▸ **Task to complete**: Check every line of the material below for "label". Give the number of lines that have it, and only that.

Task input start

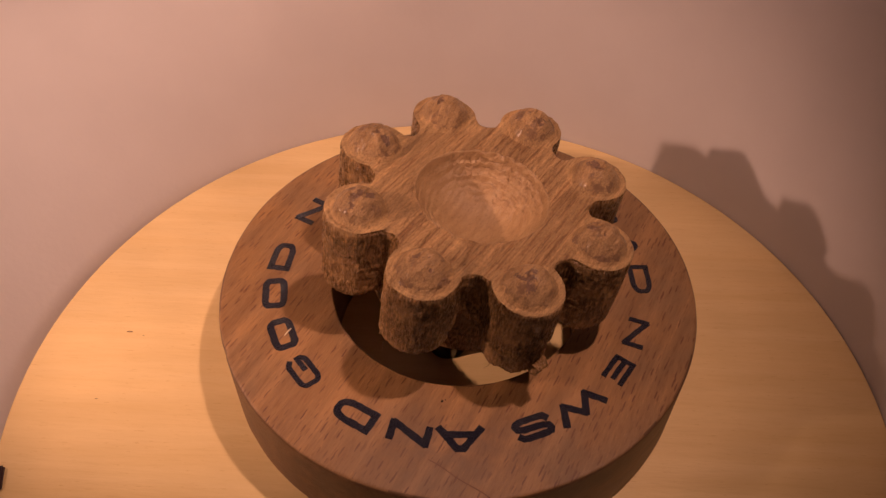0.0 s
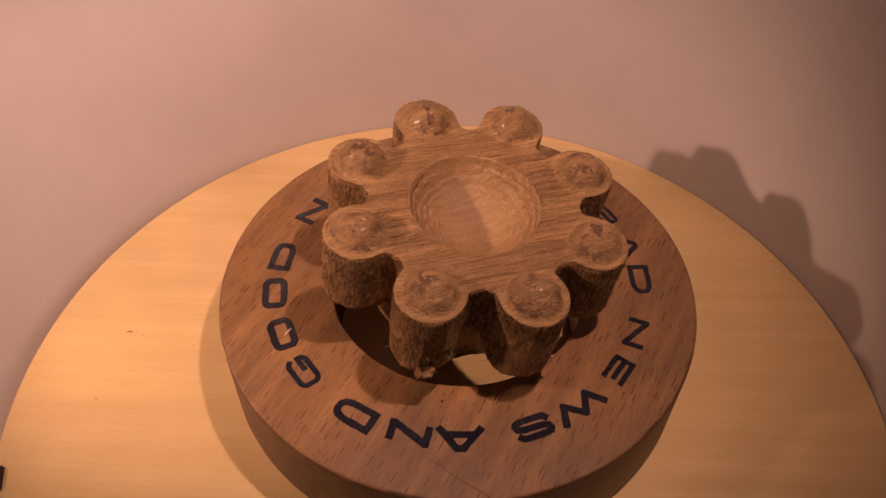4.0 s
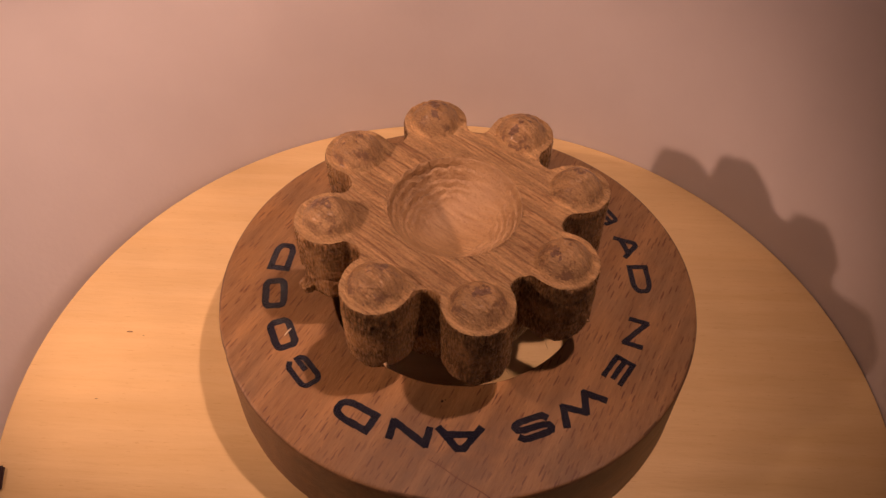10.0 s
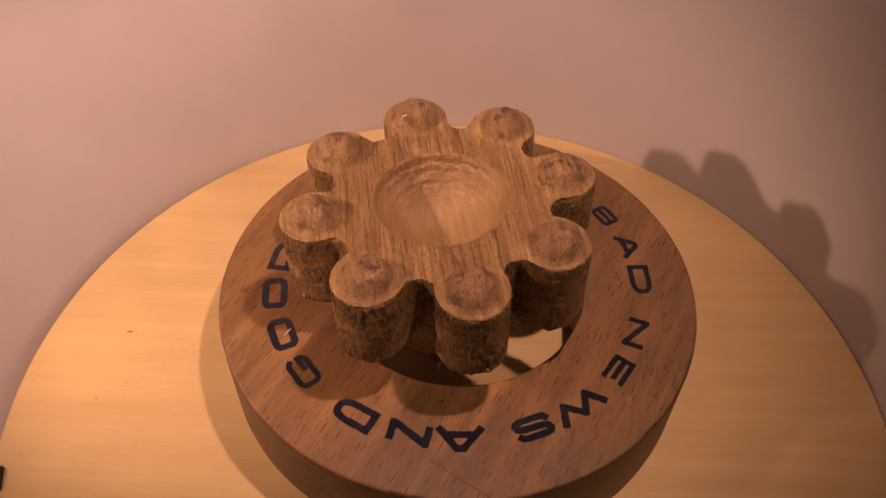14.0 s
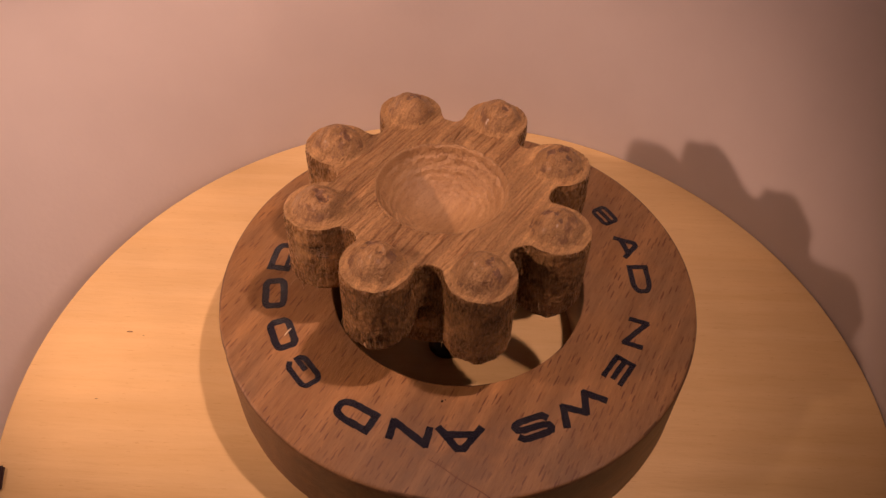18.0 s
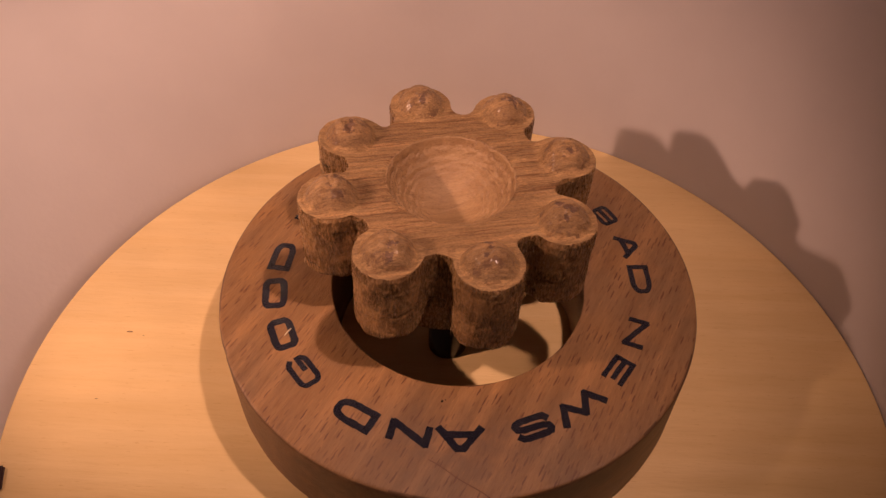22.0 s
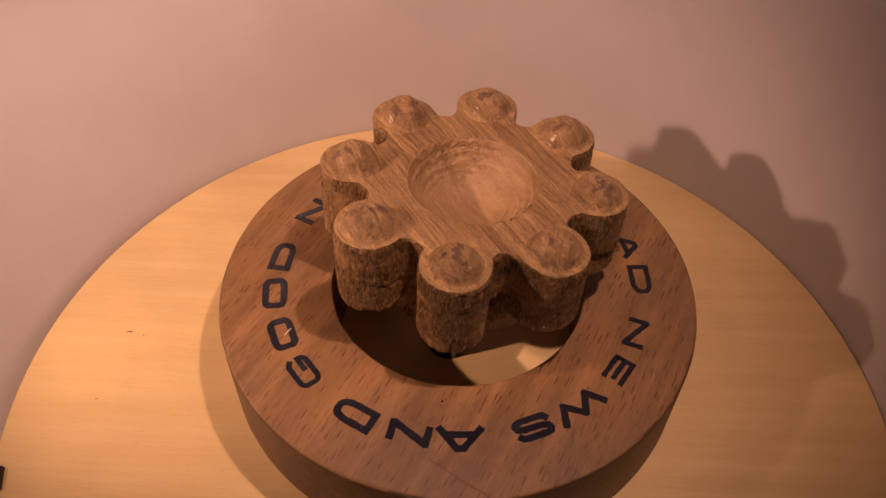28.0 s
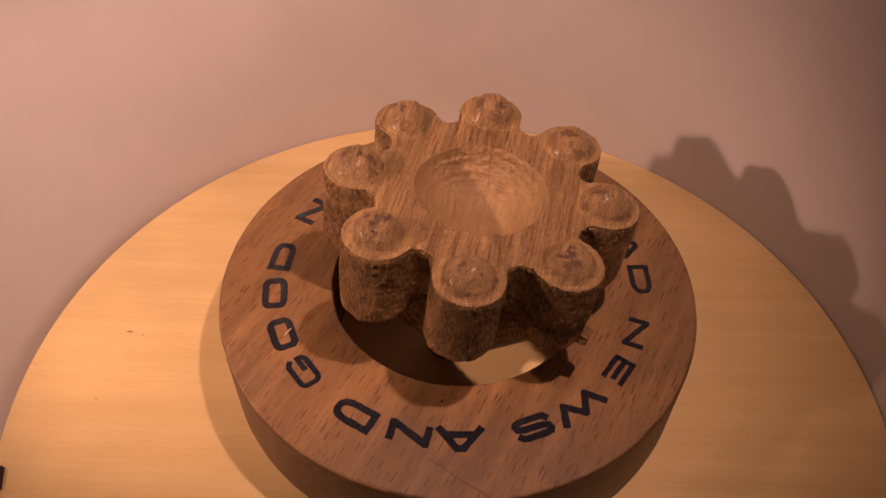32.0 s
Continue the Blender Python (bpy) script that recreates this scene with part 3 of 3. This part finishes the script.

Task input end
Task input start

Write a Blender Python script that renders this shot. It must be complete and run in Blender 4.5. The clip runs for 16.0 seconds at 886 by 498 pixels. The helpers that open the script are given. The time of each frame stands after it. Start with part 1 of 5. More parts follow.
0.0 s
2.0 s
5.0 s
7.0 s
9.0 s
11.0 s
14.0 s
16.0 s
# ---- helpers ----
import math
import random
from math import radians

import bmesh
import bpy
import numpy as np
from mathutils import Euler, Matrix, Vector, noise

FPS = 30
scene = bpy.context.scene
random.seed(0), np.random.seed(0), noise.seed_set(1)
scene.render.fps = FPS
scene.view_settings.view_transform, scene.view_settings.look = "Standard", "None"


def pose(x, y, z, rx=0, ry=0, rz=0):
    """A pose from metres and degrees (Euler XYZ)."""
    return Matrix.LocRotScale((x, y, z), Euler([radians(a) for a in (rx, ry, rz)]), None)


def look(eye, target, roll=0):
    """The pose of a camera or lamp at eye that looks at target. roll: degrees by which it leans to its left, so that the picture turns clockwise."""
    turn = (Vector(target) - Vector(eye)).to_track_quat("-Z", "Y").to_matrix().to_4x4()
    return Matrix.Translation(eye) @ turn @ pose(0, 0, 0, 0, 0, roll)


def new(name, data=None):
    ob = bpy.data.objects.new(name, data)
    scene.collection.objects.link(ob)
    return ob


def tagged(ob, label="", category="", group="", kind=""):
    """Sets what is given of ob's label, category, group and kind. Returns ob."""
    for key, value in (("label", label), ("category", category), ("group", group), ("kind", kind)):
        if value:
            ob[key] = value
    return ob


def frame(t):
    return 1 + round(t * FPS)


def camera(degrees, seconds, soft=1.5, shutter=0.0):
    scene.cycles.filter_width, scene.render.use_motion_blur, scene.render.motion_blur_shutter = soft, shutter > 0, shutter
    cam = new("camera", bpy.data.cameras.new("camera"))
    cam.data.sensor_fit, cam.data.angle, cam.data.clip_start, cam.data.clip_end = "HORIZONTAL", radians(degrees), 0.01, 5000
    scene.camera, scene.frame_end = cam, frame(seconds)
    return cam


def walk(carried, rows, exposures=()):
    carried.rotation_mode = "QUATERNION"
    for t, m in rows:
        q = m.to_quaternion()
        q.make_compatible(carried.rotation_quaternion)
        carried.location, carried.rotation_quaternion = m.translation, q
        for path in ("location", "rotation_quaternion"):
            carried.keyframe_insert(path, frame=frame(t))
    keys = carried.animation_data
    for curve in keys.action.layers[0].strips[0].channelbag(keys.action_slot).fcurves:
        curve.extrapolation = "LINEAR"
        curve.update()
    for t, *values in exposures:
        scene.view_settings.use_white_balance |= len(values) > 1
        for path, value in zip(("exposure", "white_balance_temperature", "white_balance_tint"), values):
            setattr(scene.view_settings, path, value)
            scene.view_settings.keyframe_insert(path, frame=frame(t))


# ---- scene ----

Task input end

▸ **Task response**: 3